WHAT TO DO: In the entries that follow, find the word "Blender" and report each line it is on.

DATASET EXTRACT:
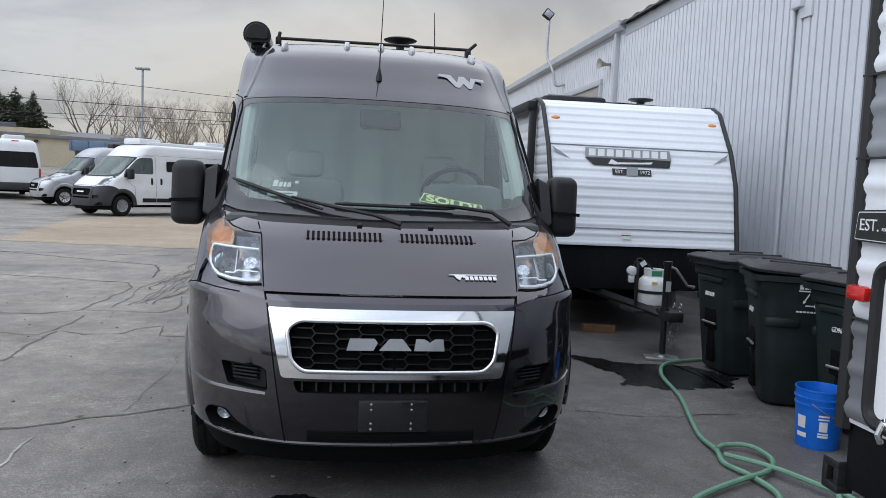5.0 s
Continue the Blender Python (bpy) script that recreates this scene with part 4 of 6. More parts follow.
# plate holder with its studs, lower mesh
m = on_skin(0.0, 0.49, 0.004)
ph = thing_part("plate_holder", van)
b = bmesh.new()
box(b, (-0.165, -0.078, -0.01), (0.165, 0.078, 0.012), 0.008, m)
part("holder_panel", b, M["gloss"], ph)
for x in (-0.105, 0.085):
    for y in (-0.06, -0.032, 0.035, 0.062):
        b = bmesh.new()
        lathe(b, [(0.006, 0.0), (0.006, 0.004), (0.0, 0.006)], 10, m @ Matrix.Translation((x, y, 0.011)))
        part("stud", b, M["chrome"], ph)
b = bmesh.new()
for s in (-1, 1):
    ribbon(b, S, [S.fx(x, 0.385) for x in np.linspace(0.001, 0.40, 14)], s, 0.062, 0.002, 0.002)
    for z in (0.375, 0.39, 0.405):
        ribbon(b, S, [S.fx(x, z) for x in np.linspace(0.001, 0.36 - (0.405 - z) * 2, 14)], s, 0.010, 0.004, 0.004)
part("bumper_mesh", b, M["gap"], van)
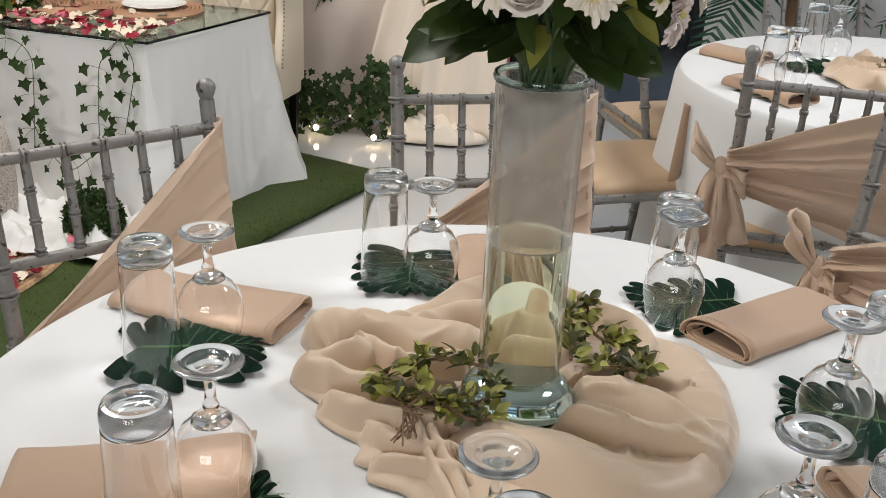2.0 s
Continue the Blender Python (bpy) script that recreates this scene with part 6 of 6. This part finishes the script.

TASK ANSWER:
Continue the Blender Python (bpy) script that recreates this scene with part 4 of 6. More parts follow.
Continue the Blender Python (bpy) script that recreates this scene with part 6 of 6. This part finishes the script.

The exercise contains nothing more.